The Chicken and the Turtle


by Jule Spohn

I grew up in an apartment building on South Orange Avenue between 11th and 12th Streets back in the 1940's. The first Black family that moved into our neighborhood back then was Roosevelt and his wife Lottie and their four children - Geneva, Mary, Junior, and Goo Goo. Every summer they would go down South for vacation and would always bring something back for the other families who lived in the building.

One summer they brought back a crate of live chickens and gave one to each of the kids to bring home to our parents. I can still remember being so happy with the black chicken that Lottie gave me. I ran home with it under my arms, rang the door bell, ran up the stairs, and just as my mother opened the door the chicken flew out of my arms toward my mother.

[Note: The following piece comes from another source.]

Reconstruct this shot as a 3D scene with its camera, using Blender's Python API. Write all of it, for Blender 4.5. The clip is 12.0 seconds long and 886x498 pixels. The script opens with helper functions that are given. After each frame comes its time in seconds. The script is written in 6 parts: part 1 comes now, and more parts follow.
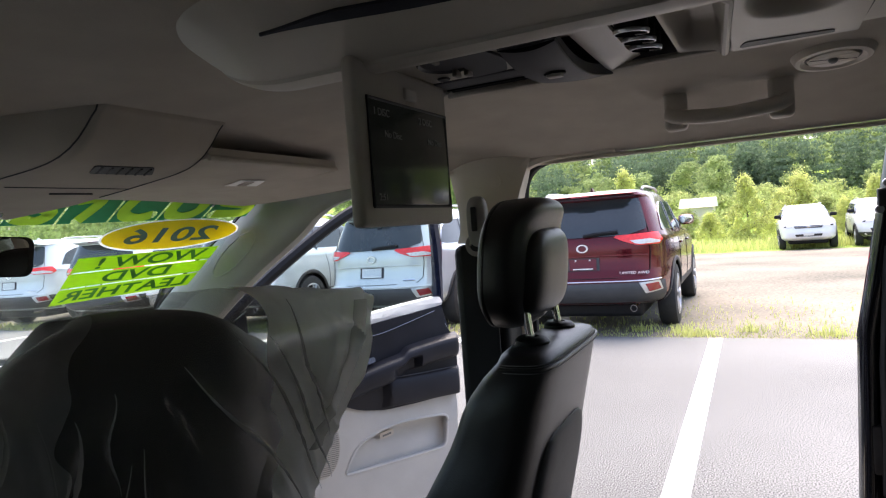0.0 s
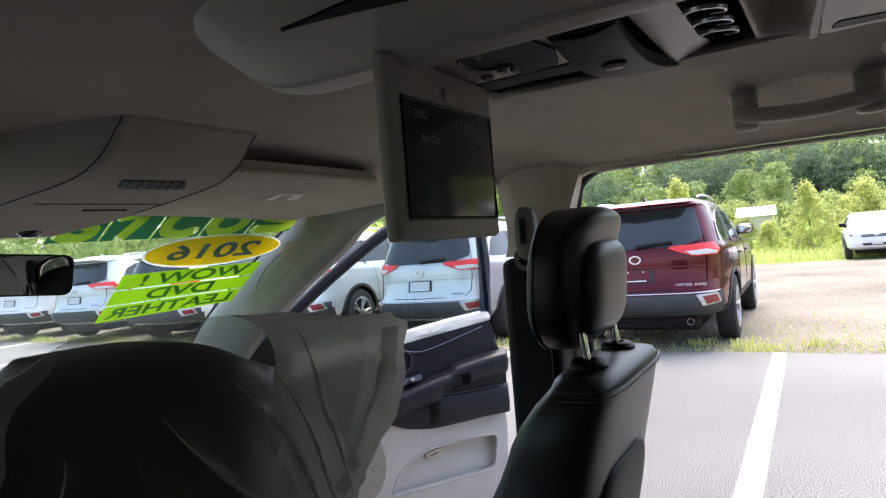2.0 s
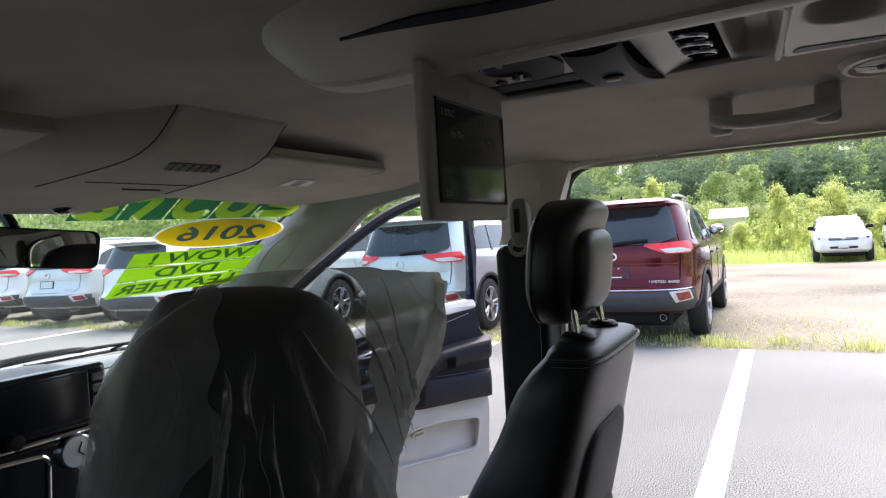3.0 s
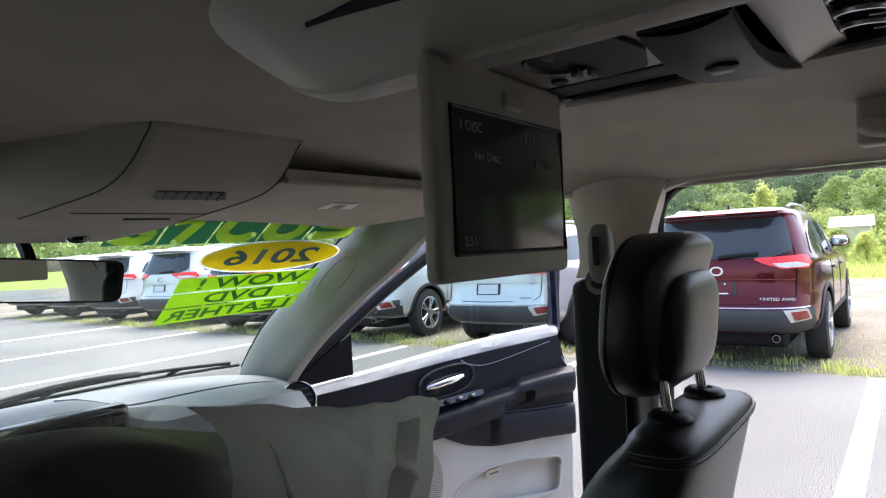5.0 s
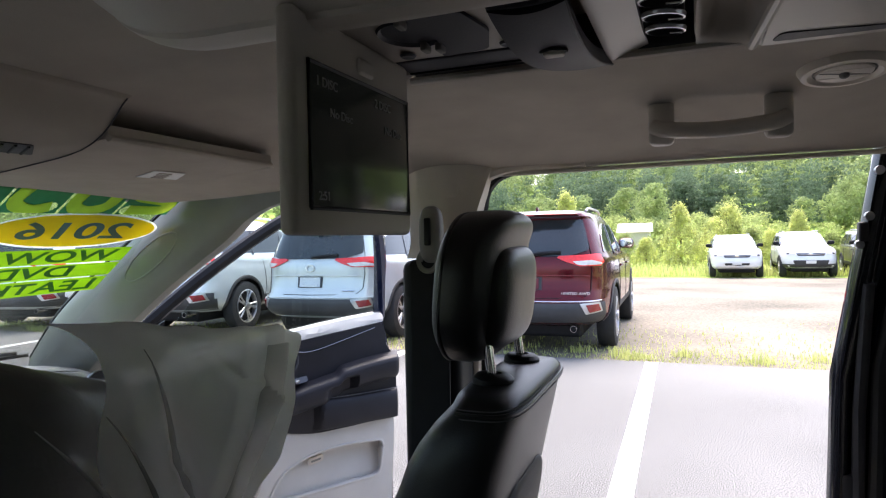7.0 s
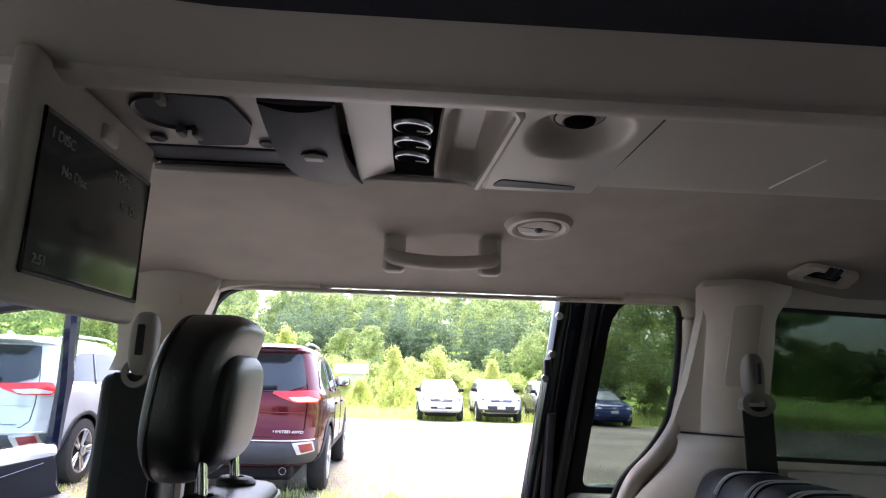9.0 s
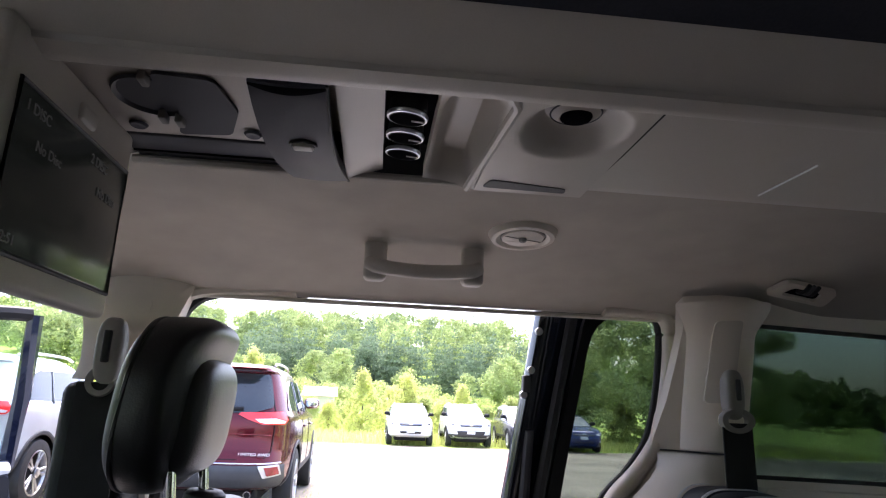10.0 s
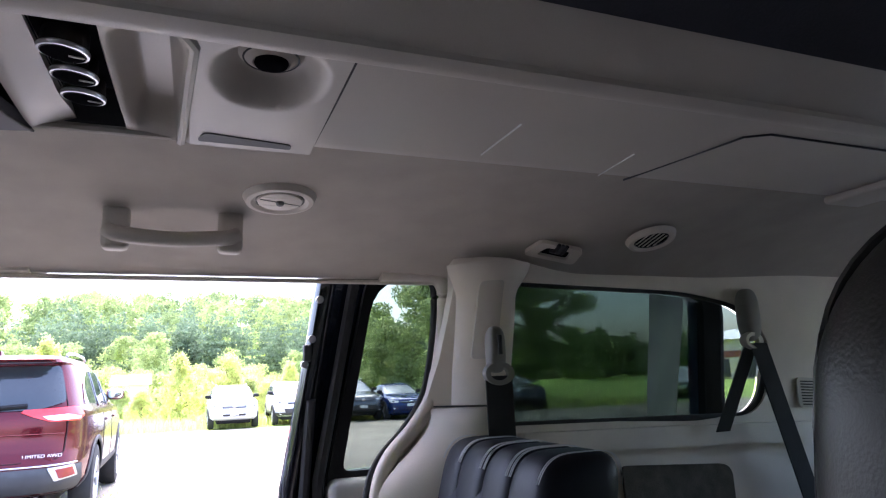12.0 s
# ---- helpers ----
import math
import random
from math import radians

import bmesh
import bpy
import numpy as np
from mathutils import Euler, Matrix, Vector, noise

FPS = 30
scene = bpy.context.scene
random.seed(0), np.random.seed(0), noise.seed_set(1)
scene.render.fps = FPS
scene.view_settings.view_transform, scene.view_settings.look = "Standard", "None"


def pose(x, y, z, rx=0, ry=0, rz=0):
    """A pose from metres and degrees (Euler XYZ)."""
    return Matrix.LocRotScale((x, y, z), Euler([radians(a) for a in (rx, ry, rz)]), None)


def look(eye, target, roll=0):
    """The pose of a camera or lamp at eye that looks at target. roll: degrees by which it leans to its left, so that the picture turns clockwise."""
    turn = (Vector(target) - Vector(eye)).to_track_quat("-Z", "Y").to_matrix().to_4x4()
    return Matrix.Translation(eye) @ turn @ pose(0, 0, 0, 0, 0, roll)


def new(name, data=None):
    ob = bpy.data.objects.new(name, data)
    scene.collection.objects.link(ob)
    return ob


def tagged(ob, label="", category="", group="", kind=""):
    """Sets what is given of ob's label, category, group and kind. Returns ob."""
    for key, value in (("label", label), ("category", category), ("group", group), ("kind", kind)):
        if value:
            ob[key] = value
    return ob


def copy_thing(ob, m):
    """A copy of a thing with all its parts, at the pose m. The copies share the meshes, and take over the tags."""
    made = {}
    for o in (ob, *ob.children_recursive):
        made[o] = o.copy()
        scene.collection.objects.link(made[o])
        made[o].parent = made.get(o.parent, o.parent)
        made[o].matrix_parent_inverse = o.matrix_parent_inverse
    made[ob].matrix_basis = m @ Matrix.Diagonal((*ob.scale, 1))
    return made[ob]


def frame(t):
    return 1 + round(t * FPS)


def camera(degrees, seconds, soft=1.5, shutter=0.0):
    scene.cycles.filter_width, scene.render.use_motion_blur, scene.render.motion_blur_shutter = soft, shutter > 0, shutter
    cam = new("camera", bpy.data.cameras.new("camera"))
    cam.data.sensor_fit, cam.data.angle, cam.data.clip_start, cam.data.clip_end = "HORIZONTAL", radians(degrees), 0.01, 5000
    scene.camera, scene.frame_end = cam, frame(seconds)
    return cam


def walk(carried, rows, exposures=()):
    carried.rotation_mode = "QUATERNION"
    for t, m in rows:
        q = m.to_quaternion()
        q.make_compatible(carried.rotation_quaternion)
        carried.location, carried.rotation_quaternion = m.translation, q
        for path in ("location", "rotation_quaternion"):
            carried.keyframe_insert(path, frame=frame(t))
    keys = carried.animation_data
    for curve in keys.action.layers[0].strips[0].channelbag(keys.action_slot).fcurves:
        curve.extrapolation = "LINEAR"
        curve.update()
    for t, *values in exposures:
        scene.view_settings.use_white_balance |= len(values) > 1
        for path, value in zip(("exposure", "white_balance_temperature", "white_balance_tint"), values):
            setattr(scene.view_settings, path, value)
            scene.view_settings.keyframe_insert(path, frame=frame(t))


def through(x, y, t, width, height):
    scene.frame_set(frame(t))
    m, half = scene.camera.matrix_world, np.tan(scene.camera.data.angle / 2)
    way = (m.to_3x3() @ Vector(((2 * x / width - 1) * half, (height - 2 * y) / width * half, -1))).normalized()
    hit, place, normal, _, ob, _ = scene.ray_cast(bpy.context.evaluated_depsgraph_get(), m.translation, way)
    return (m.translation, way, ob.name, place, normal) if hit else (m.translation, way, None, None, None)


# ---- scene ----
cam = camera(70.2, 12.0, soft=1.2)
PATH = [
    (0, (-0.521, -0.045, 1.429), (1.26, 0.863, 1.367), -4.3),
    (0.5, (-0.485, -0.06, 1.431), (1.251, 0.933, 1.415), -4.1),
    (1, (-0.478, -0.063, 1.429), (1.21, 1.01, 1.433), -4.6),
    (1.5, (-0.458, -0.05, 1.427), (1.241, 1.006, 1.425), -5.4),
    (2, (-0.457, -0.016, 1.43), (1.252, 1.023, 1.42), -4.9),
    (2.5, (-0.532, -0.019, 1.424), (1.223, 0.939, 1.39), -3.9),
    (2.7, (-0.579, -0.033, 1.418), (1.171, 0.933, 1.383), -3.7),
    (4.3, (-0.412, 0.03, 1.434), (1.287, 1.085, 1.418), -4.4),
    (4.5, (-0.382, 0.027, 1.443), (1.238, 1.2, 1.432), -5.0),
    (5, (-0.363, 0.024, 1.46), (1.219, 1.247, 1.464), -3.0),
    (5.5, (-0.371, 0.024, 1.456), (1.238, 1.211, 1.487), -2.2),
    (6, (-0.38, 0.03, 1.452), (1.256, 1.181, 1.472), -4.0),
    (6.5, (-0.383, 0.028, 1.448), (1.339, 1.046, 1.476), -2.6),
    (7, (-0.393, 0.033, 1.431), (1.465, 0.771, 1.4), -1.3),
    (7.5, (-0.397, 0.031, 1.404), (1.578, 0.329, 1.305), -0.4),
    (7.7, (-0.407, 0.027, 1.403), (1.584, 0.197, 1.307), 0.9),
    (9.3, (-0.396, 0.056, 1.394), (1.544, -0.082, 1.857), 1.7),
    (9.5, (-0.39, 0.059, 1.387), (1.546, -0.098, 1.862), 1.9),
    (10, (-0.379, 0.063, 1.379), (1.554, -0.125, 1.857), 2.4),
    (10.5, (-0.381, 0.047, 1.381), (1.539, -0.23, 1.867), 2.5),
    (11, (-0.371, 0.024, 1.385), (1.528, -0.358, 1.882), -0.1),
    (11.5, (-0.368, -0.014, 1.38), (1.483, -0.613, 1.843), -0.7),
    (12, (-0.379, -0.039, 1.37), (1.445, -0.757, 1.767), -2.2),
]
walk(cam, [(t, look(eye, target, roll)) for t, eye, target, roll in PATH], exposures=[(0, 2.02, 6750, 15), (1.5, 1.93, 6650, 14), (2.5, 1.98, 6600, 14), (4.5, 1.93, 6600, 14), (5.0, 2.12, 6550, 13), (5.5, 2.26, 6550, 13), (6.5, 2.26, 6550, 13), (7.0, 2.08, 6600, 15), (7.7, 2.0, 6600, 16), (9.5, 3.05, 6450, 20), (10.5, 2.65, 6350, 21), (11.0, 2.95, 6300, 21), (11.5, 3.2, 6200, 22), (12, 3.35, 6050, 23)])

# ---- light ----
world = bpy.data.worlds.new("overcast_sky")
scene.world = world
world.use_nodes = True
wn = world.node_tree.nodes
sky = wn.new("ShaderNodeTexSky")
sky.sky_type = "NISHITA"
sky.sun_disc = False
sky.sun_elevation, sky.sun_rotation = radians(66), radians(83)
sky.air_density, sky.dust_density, sky.ozone_density = 1.0, 4.0, 1.0
SKY_STRENGTH = 0.15
wn["Background"].inputs["Strength"].default_value = SKY_STRENGTH
world.node_tree.links.new(sky.outputs["Color"], wn["Background"].inputs["Color"])
sun = new("sun", bpy.data.lights.new("sun", "SUN"))
sun.data.energy, sun.data.angle, sun.data.color = 1.1, radians(50), (1.0, 0.97, 0.92)
sun.matrix_world = look((0, 0, 30), (-13.2, -1.6, 0))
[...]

She screamed, shut the door, and told me to take the chicken back to Lottie.

What Lottie did with the chickens was amazing - especially to all of the five or six year old city kids who had never seen live chickens before. In the back yard, she wrung the heads off of the chicken, where upon they chickens ran around for a few moments with no heads on, and blood squirting up from their neck, where their heads once were, and then fell over. Lottie then plucked the feathers and sent the cleaned chickens back with the kids to their parents.

Another year Roosevelt brought back a huge turtle. Must have been three or four feet in diameter. The biggest turtle I have ever seen. Over the weekend several of the kids father's helped Roosevelt kill the turtle. I can still picture in my mind how they tried to get the poor turtle to stick his head out from under it's shell, etc. When all was said and done, Roosevelt and the fathers, enjoyed home made "Turtle Soup."

We didn't have much money back in those days, but I sure have one heck of a lot of memories that money can't buy.